While pregnant women are considered a high-risk population, the Centers for Disease Control reports that it is not known whether expectant moms are at a greater risk of contracting COVID-19 or of getting more seriously ill if they do become infected.

The CDC also has not determined if the health of the baby is put at risk during either pregnancy or delivery if the mother tests positive for COVID-19. The virus has not been found in amniotic fluid or breast milk.

And while hospitals are at the front lines of the fight against the pandemic, birth centers and licensed midwives performing home births have had to alter their protocols, too.

“We wear gloves and masks,” said Lisa Todd, a licensed midwife who works in the Sebastopol office with Barry. “It’s another layer of distance. For me it felt a little sad … There is a real intimacy in the work we do and it definitely puts up a little bit of a barrier.”

Per a recommendation from the California Association of Licensed Midwives, Todd and Barry are no longer utilizing birth tubs at home deliveries.

“The greater risk to us is when our gear gets wet,” Todd said.

There are other changes, too.

Some appointments that would have been handled in person are now via Zoom or other video-based programs — not ideal for a patient-caregiver connection.

But if those changes are deterring clients, local providers are not seeing it.

According to Smith, the Birth Center’s client load into the summer months has jumped 50%. Midwives at the Birth Center helped deliver three babies on Saturday alone.

One of those was Ember Dew.

Up until about three weeks ago, Ember’s parents, Heather Hanson and Bobby Dew, of Sebastopol, had planned for Hanson’s labor and delivery to be at Petaluma Valley Hospital.

But like Fleming, Hanson felt an increasing unease as the hospital ramped up screening and precautions related to COVID-19.

“Things are changing really quickly obviously with COVID,” Hanson said.

One of those changes, the prohibition of partners to attend appointments, helped spur a decision for Hanson.

“It was that appointment that he couldn’t go back with me that I realized that maybe I wanted to switch,” she said. “It was off my own intuition. I just didn’t want to be around that energy. I didn’t know how things would be in a few weeks. Things were so changing so quickly.”

Hanson chose the Birth Center, but she wasn’t an obvious match. She is 35 and had borderline high blood pressure during her pregnancy. She also came to the Birth Center past its typical deadline for accepting clients.
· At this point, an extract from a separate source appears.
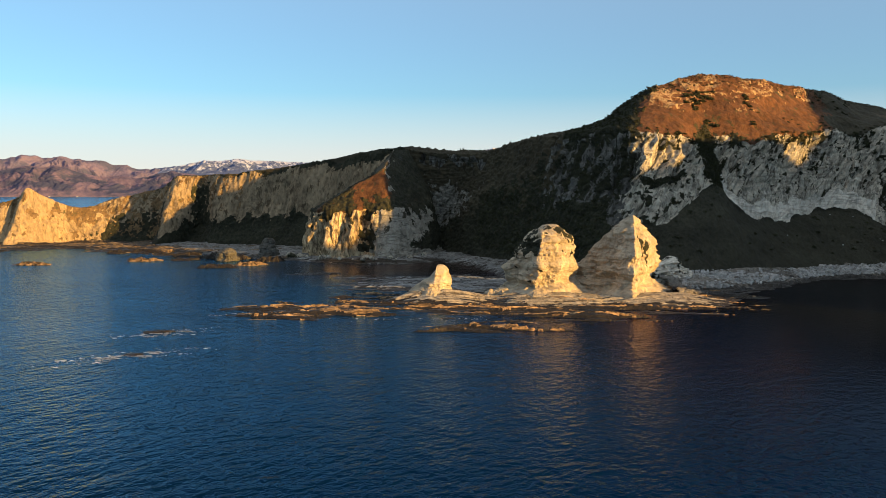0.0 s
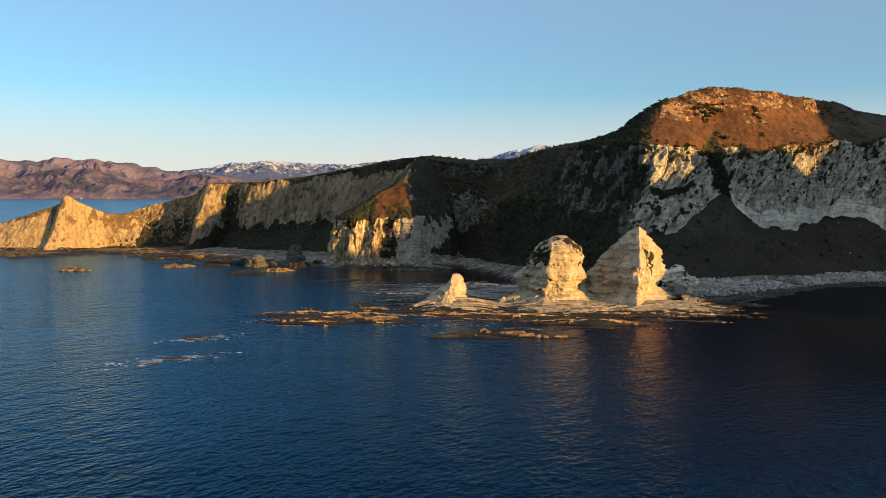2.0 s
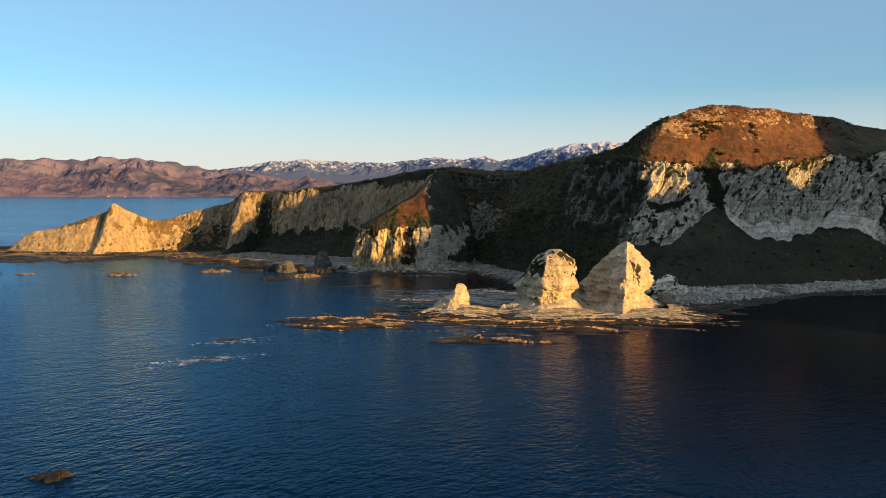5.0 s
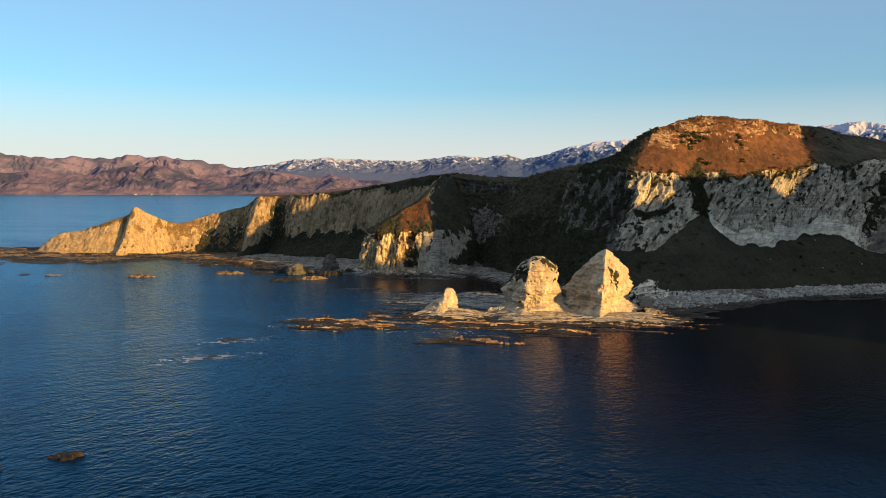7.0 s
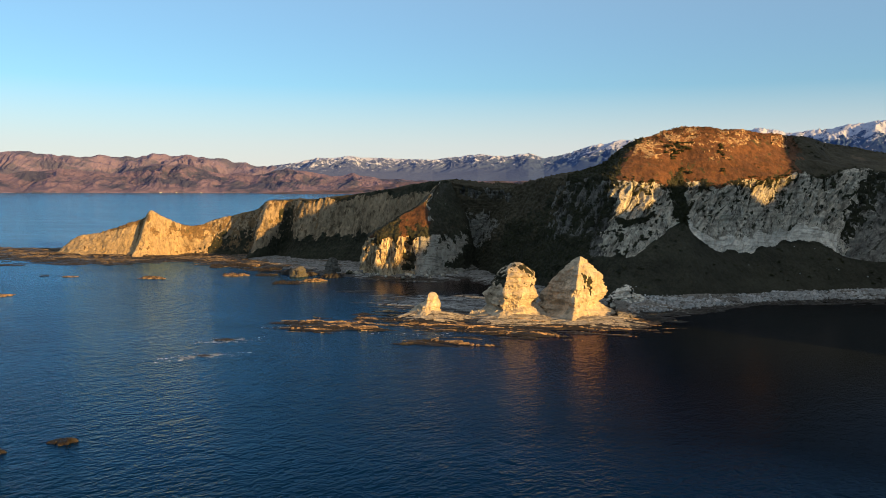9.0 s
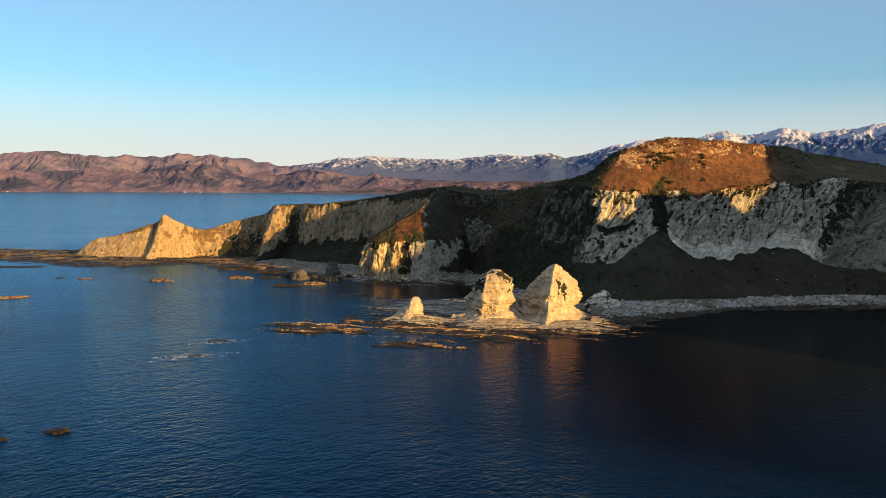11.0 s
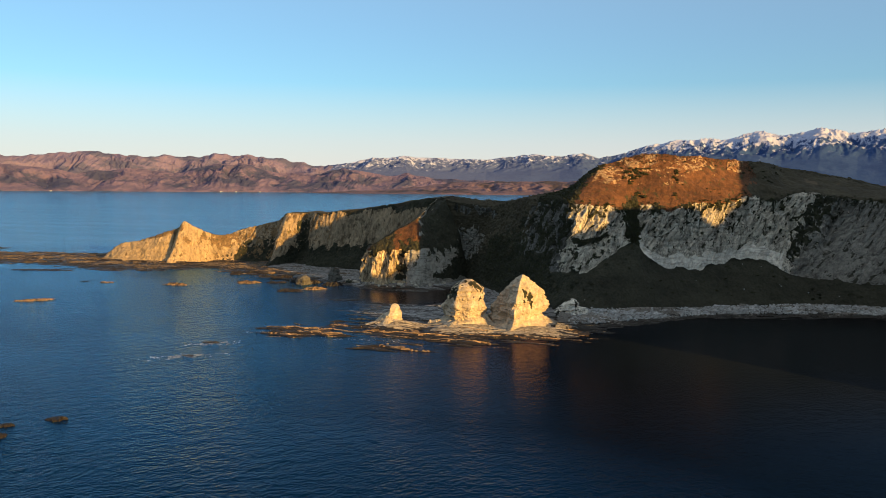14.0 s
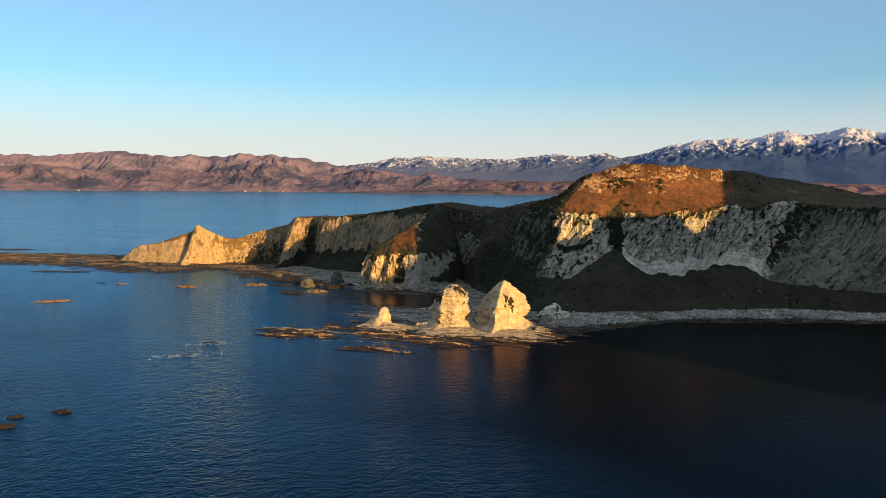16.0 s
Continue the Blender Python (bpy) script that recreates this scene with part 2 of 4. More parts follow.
SEA_CHOP, SEA_ROUGH = (0.245, 0.085), (0.07, 0.12)
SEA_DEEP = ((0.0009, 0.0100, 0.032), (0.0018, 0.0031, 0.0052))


def sea_material():
    """Deep water under a wind chop: dark blue scattering below, a Fresnel sheen of the sky and the land on the waves."""
    m, n, l, b = material("sea water", 0.5)
    out = n["Material Output"]
    b.inputs["Specular IOR Level"].default_value = 0.0
    gloss = n.new("ShaderNodeBsdfGlossy")

    def waves(scale, turn, stretch, detail, rough):
        g_ = n.new("ShaderNodeNewGeometry")
        mp = n.new("ShaderNodeMapping")
        mp.vector_type = "TEXTURE"
        mp.inputs["Rotation"].default_value, mp.inputs["Scale"].default_value = (0, 0, turn), (stretch, 1, 1)
        l.new(g_.outputs["Position"], mp.inputs["Vector"])
        t = n.new("ShaderNodeTexNoise")
        t.inputs["Scale"].default_value, t.inputs["Detail"].default_value, t.inputs["Roughness"].default_value = scale, detail, rough
        l.new(mp.outputs["Vector"], t.inputs["Vector"])
        return t.outputs["Fac"]

    swell = waves(0.34, 0.75, 1.3, 2, 0.5)
    chop = waves(1.15, 0.95, 1.35, 3, 0.55)
    add = n.new("ShaderNodeMath")
    add.operation = "MULTIPLY_ADD"
    add.inputs[1].default_value = 1.3
    l.new(swell, add.inputs[0])
    l.new(chop, add.inputs[2])
    g = n.new("ShaderNodeNewGeometry")
    sep = n.new("ShaderNodeSeparateXYZ")
    l.new(g.outputs["Position"], sep.inputs["Vector"])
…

But Hanson said the birth of her son 15 years ago was done without pain medication and she had planned to go that route with her daughter. A practitioner and teacher of mind-body medicine, Hanson knew the ins and outs of natural childbirth.

A key concern? The cost.

“My initial misperception is that I would have to pay a lot of money. I am on Medi-Cal,” she said. “But they take insurance and they take Medi-Cal.”

Hanson went into labor at about 6 p.m. Friday. Ember was born at 5:55 a.m. Saturday.

“They had my birth plan memorized and followed it to a T,” she said.

Smith said it’s a sensitive conversation when a woman calls wanting a change. The Birth Center doesn’t automatically take clients, she said.

“I think asking people how they are feeling about things is a lot about what we do as midwives in general,” she said. “Instead of ‘How are you feeling?’ I’ll say ‘How are you doing? How are you doing with all this?’ ”

It’s a lot to deal with, she said.

“I try not to throw gasoline on the fire of fear,” she said. “We are in and out of the hospital. The hospital is a wonderful place for certain people. There is no shame in being in one place or another. The most important thing is that you feel empowered where you are. I happen to think that the hospitals where we are working are doing a fabulous job in keeping birthing families safe.”

“We certainly have zero judgment,” Smith said. “There is no gold star based on where you birth.”